Why pilots and not divers? Good old-fashioned snobbery I suspect, which is a shame when you hear tales of heroic human decency taking place under water. I urge you to listen to the story of Italian police diver Antonio D’Amico who endured a harrowing time removing the bodies of migrants who drowned off the island of Lampedusa in October. His evident compassion and consummate professionalism is a moving combination. Find the radio programme he’s featured on here.

It’s worth remembering that while it’s nice to be important, plenty of worthy individuals exist outside the vouchsafing framework suggested by our betters. Who would you choose to trust, a paramedic or an MP? An editor or a…okay, fair point. What’s that? You still want to apply for that job as commissioner of oaths?

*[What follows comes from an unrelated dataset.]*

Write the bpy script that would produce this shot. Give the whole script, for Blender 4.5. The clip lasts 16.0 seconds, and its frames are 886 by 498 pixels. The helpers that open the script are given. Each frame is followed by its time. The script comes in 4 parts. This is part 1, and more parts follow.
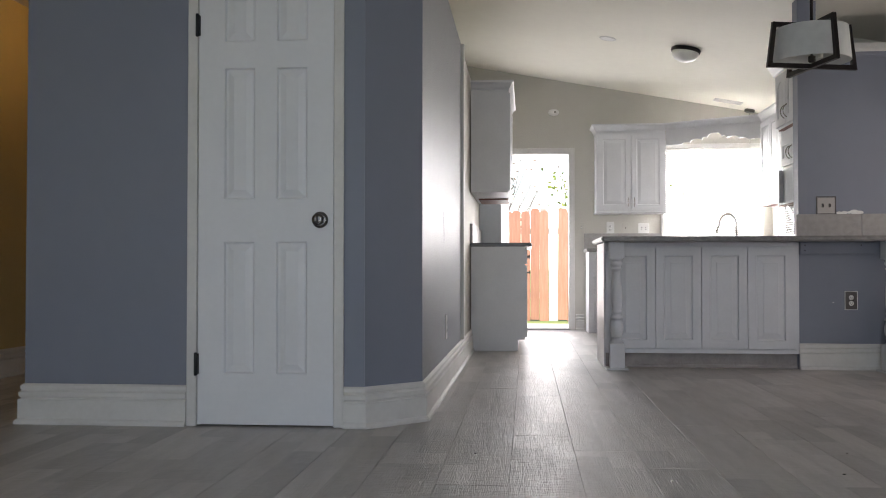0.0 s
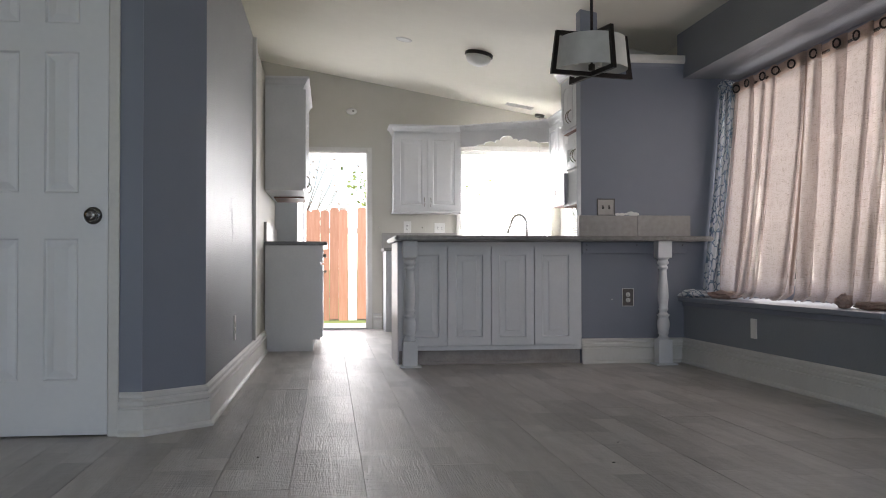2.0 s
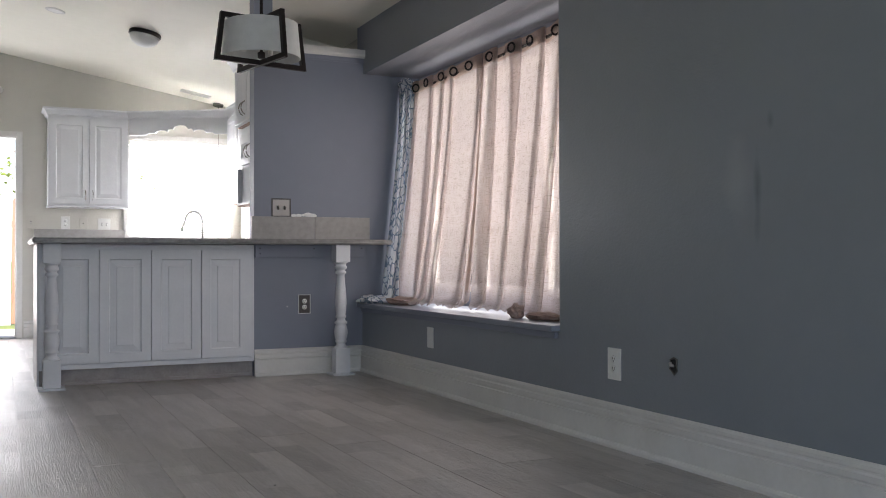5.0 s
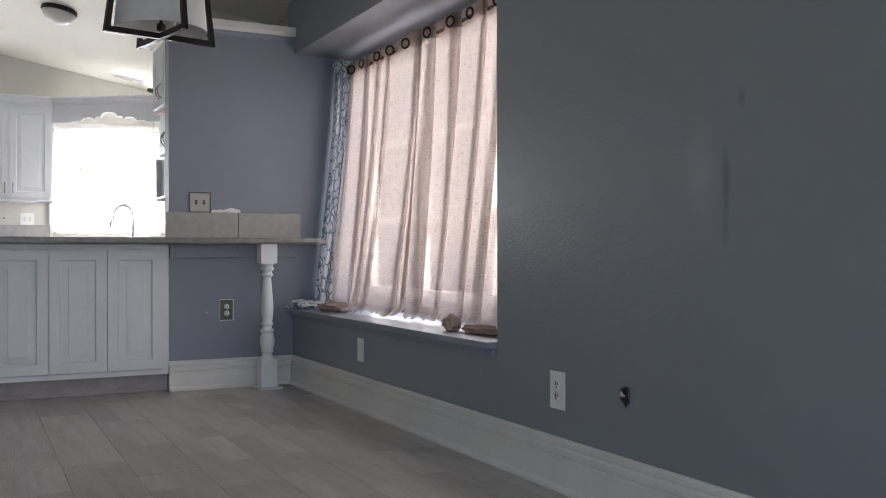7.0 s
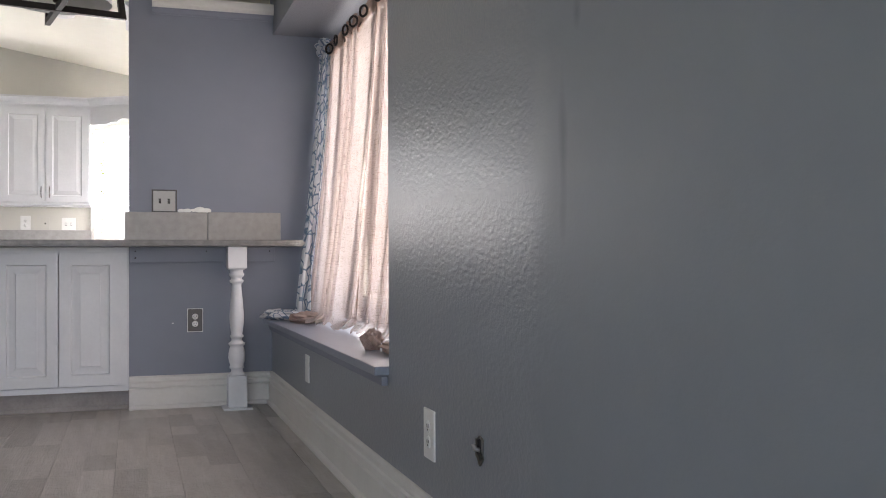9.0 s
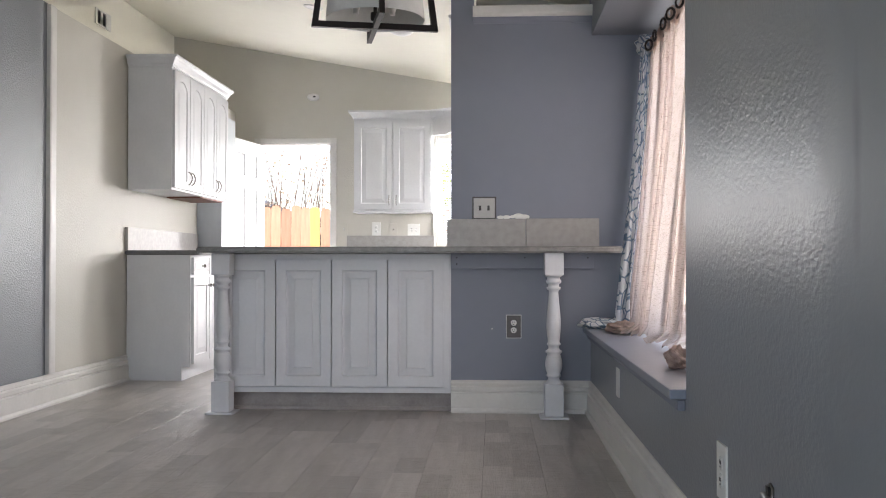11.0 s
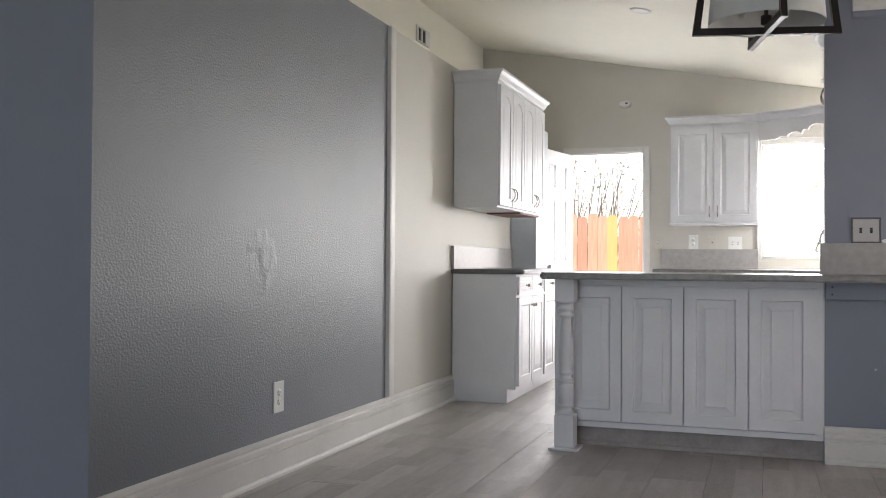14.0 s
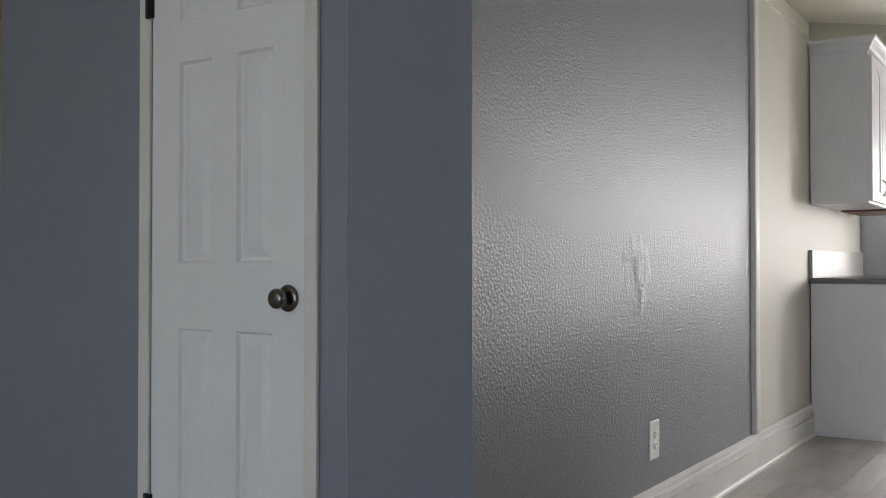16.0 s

Well, good luck – just don’t expect my written reference to mean too much.

10. Race to the ferry pier

My camo rust bucket will see off yours...

My camo rust bucket will see off yours…

Date: unspecified cold, clear December morning

Time: 8.27-8.42am

Course: quarter lap of island

Class: mixed transport class

Propellants: leg power, electric/small petrol engine, fear of missing ferry, attempting to cause rivals to miss ferry, variable smell of canine excrement, any available hill, slope etc.

Inspirations: Wacky Races, Senna v Prost, Battle Royale, Isle of Man TT, the life-affirming lifejacket lady (see below).

We do it for her...

We do it for her…

Final positions:

10. Trundling rubbish cart causes a stink on first corner

9. Triad escapee cycling with face obscured by DAB literature

8. Would-be hipster weighed down by giant headphones

7. Snake startled from the bushes

6. 100-year-old fisherman with bad attitude

5. Cops in toy patrol car divert electric motor to cook morning fish balls

4. Me

3. Stray dog

2. Businessman employs hidden engine in tuk-tuk; overtakes field while cackling

1. Teenage schoolgirl with super-new imported Japanese bicycle, riding serenely with eyes closed

Next meeting: same time tomorrow

NB: Novice racers should note that in keeping with their rebellious nature, islanders prefer to ride on the right-hand side of all circuits in current use – in contrast to the legally enforced left-hand driving you’ll find on ‘conformist’ Hong Kong.